Nottingham Forest's victory is, in isolation, unremarkable. They are a club in a different phase of their own trajectory—under Nuno Espírito Santo, they have consolidated their top-half position and secured European qualification for next season. The contrast is instructive. Forest spent wisely, coherently, and with a clear sporting identity. United spent large sums on players who have not consistently justified those sums, with a sporting structure that changed direction twice within a single season. That is not a criticism of Carrick, who was never the architect of the squad he inherited. It is an acknowledgment of the distance between where the club is and where it needs to be.

The managerial question remains unresolved. INEOS have been deliberate in their search, which sources describe as a deliberate contrast to the rushed process that produced Amorim's appointment. Three candidates have been contacted, according to reporting from the Guardian's football desk; none of the three have publicly confirmed their interest. The club's preference, multiple officials have indicated in background conversations, is for someone with Premier League experience and a track record of developing young players—the latter a non-negotiable given the volume of academy graduates now approaching first-team consideration. Whether INEOS can attract that candidate while offering European football only in the conditional tense is the central unresolved question of the summer.

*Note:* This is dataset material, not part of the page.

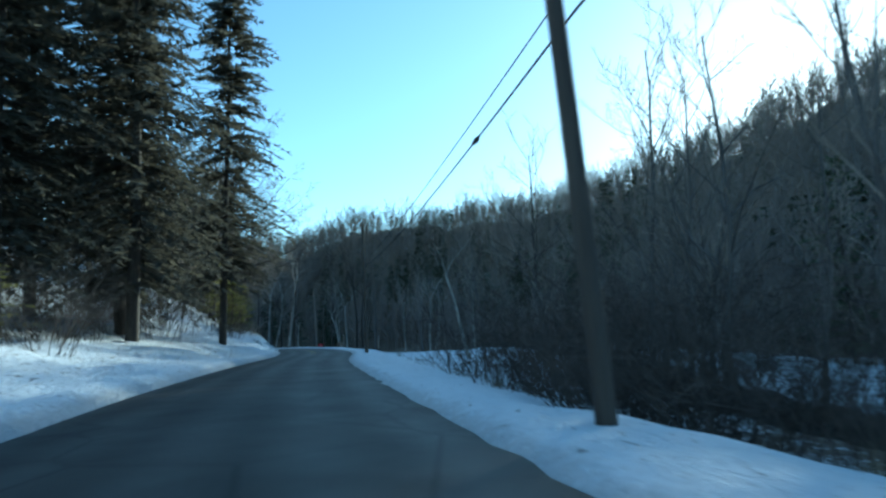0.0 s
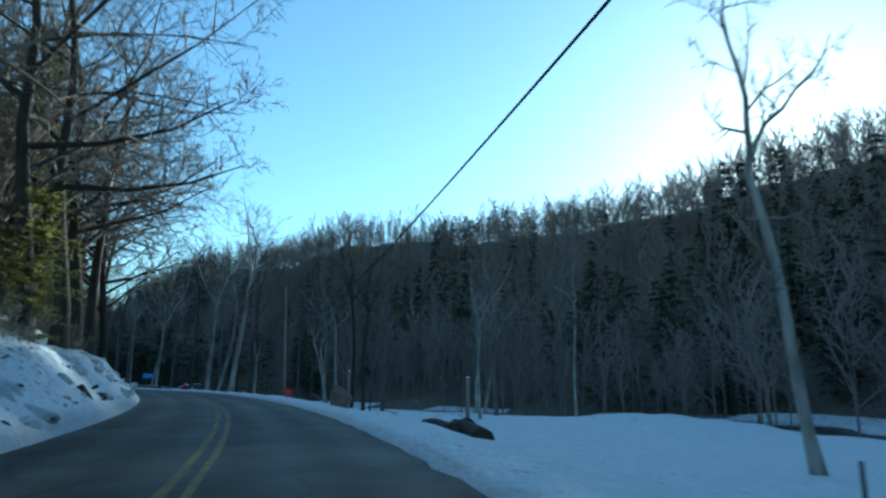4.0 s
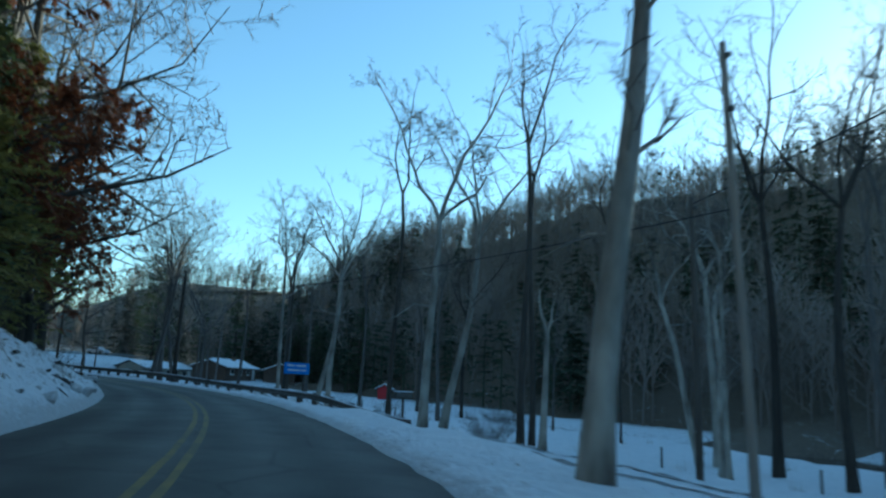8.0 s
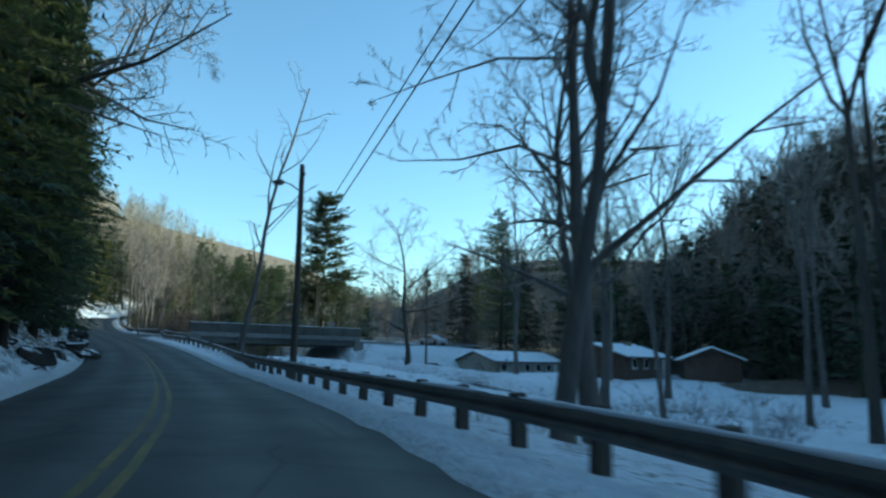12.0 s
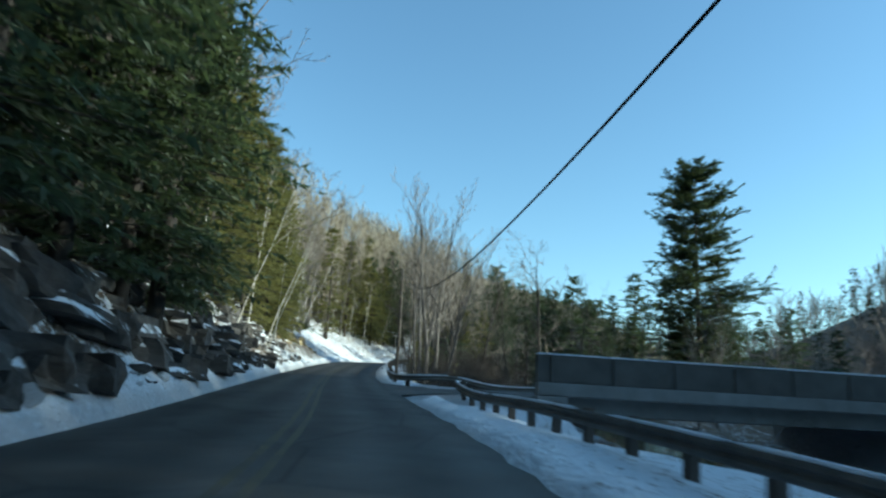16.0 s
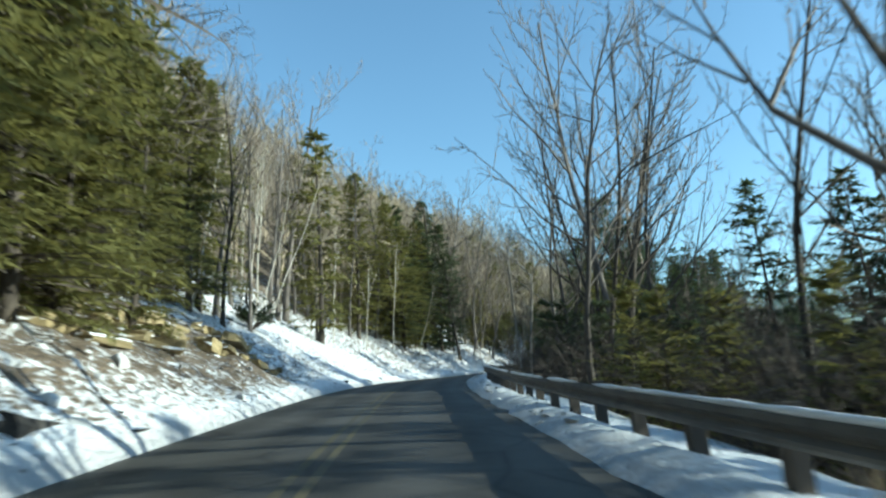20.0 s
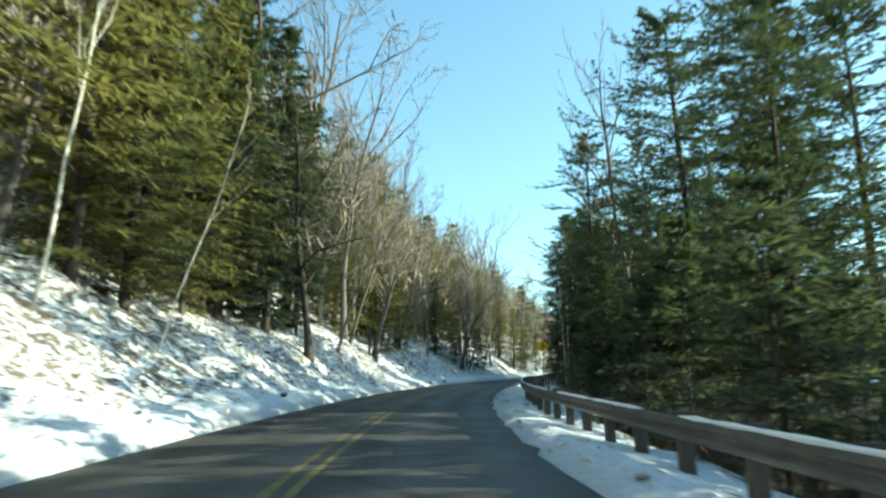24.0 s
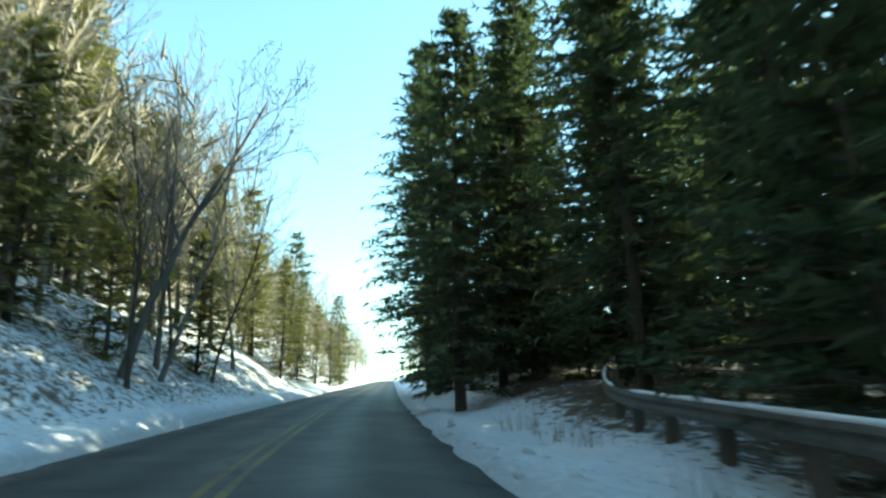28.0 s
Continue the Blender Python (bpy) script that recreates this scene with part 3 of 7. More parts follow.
    sl = np.clip(1 - np.maximum(-4.6 - gl, gl - 2.2) / np.where((gl > 0) & (gs > 272), 1.9, 1.0), 0, 1) * 0.75
    sl = np.maximum(sl, 0.9 * ease(1 - (np.abs(gs - 264.5) - 6) / 2) * ((gl > 2) & (gl < 9)))
    sl = np.r_[sl.ravel(), np.zeros(len(v) - n0)]
    me.attributes.new("litter", "FLOAT", "POINT").data.foreach_set("value", lit.astype(np.float32))
    me.attributes.new("slush", "FLOAT", "POINT").data.foreach_set("value", sl.astype(np.float32))
    tagged(new("ground", me), "snow-covered valley floor and wooded banks with leaf litter", "ground", kind="structure")


def strip(name, s0, s1, lefts, rights, lift, mat, step=1.0, rag=0.0, seed=0):
    """A ribbon that follows the road between two distances from the lane's middle."""
    s = np.arange(s0, s1 + 0.01, step)
    r = np.random.RandomState(seed)
    cols = []
    for k, l in enumerate(np.linspace(0, 1, 7)):
        q = lefts + (rights - lefts) * l + (rag * waves(s, s * 0.3, 2.7, seed + k) if k in (0, 6) else 0)
        x, y, z, _ = at(s, q)
        crown = 0.05 * (1 - ((q + 1.2) / 3.3) ** 2)
        cols.append(np.stack([x, y, z + lift + crown], 1))
    v = np.stack(cols, 1).reshape(-1, 3)
    a, b = len(s), 7
    i, j = np.meshgrid(np.arange(a - 1), np.arange(b - 1), indexing="ij")
    i, j = i.ravel(), j.ravel()
    f = np.stack([i * b + j, i * b + j + 1, (i + 1) * b + j + 1, (i + 1) * b + j], 1)
    me = mesh_of(name, v, [f[:, ::-1]], mat, True)
    across = np.broadcast_to(lefts + (rights - lefts) * np.linspace(0, 1, 7), (a, b)).ravel()
    me.attributes.new("across", "FLOAT", "POINT").data.foreach_set("value", across.astype(np.float32))
    return me


build_ground()
tagged(new("road", strip("road", S_MIN, S_MAX, -4.55, 2.15, 0.0, M_ASPHALT, 1.0, 0.08)), "grey two-lane asphalt road, damp and salt-stained", "road", kind="structure")
for side, (l0, l1) in enumerate(((-1.41, -1.29), (-1.13, -1.01))):
    for s0, s1, paint, text in ((60, 228, M_YELLOW, "worn"), (228, 338, M_FADED, "almost worn-off"), (338, S_MAX, M_YELLOW, "worn")):
        tagged(new("road_centre_line", strip("line", s0, s1, l0, l1, 0.005, paint, 1.0, 0.015, 4 + 5 * side)), text + " double yellow centre line, one stripe", "road marking", kind="structure")


def build_creek():
    s = np.arange(-80, 520, 3.0)
    c = creek(s)
    level = np.array([float(height(q, k)) for q, k in zip(s, c)]) + 0.55
    v = []
    for w in (-3.6, 0, 3.6):
        x, y, z, _ = at(s, c + w)
        v.append(np.stack([x, y, z + level], 1))
    v = np.stack(v, 1).reshape(-1, 3)
    i, j = np.meshgrid(np.arange(len(s) - 1), np.arange(2), indexing="ij")
    i, j = i.ravel(), j.ravel()
    f = np.stack([i * 3 + j, i * 3 + j + 1, (i + 1) * 3 + j + 1, (i + 1) * 3 + j], 1)
    tagged(new("water", mesh_of("water", v, [f[:, ::-1]], M_WATER, True)), "dark shallow creek water between snowy banks", "creek", kind="structure")


build_creek()


def meadow_track(l0, wide, seed):
    """One dark wheel rut of the farm track that runs along the meadow."""
    s = np.arange(112, 186, 0.5)
    mid = l0 + 0.9 * np.sin((s - 112) * 0.05) + 0.12 * waves(s, s, 5, seed)
    v = []
    for q in (-0.5, 0, 0.5):
        w = mid + q * wide * (1 + 0.3 * waves(s, s * 0.2, 2.4, seed + 3))
        x, y, z, _ = at(s, w)
        v.append(np.stack([x, y, z + height(s, w) + 0.02 + 0.02 * (q == 0)], 1))
    v = np.stack(v, 1).reshape(-1, 3)
    i, j = (q.ravel() for q in np.meshgrid(np.arange(len(s) - 1), np.arange(2), indexing="ij"))
    f = np.stack([i * 3 + j, i * 3 + j + 1, (i + 1) * 3 + j + 1, (i + 1) * 3 + j], 1)
    tagged(new("track_rut", mesh_of("track_rut", v, [f[:, ::-1]], M_RUT, True)), "dark muddy wheel rut across the snowy meadow", "track", kind="structure")


M_RUT = material("muddy_rut", (0.07, 0.06, 0.05), (0.42, 0.42, 0.43), 0.9, 1.6, 7, bump=0.5, spread=0.5)
meadow_track(13.0, 0.5, 2)
meadow_track(14.7, 0.45, 7)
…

There is a version of this story that focuses on the goal, on the injustice, on the refereeing failure. That version is real but small. The larger story is one of a club that has spent the better part of a decade misdiagnosing its problems and therefore misprescribing its solutions. The coaching structure has changed four times since 2021. The recruitment model has been overhauled twice. The executive layer has turned over almost entirely. What has not changed is the fundamental challenge: Manchester United need to become a club that competes reliably for the top four, that develops talent rather than merely consuming it, and that plays football recognisable as a coherent philosophy rather than an expensive improvisation. That work begins now—or, more accurately, it continues, because it has barely started.

This publication's match coverage prioritised the structural context of the result over the incident itself; the BBC's live report and analysis led with the goal controversy and Carrick's quotes respectively.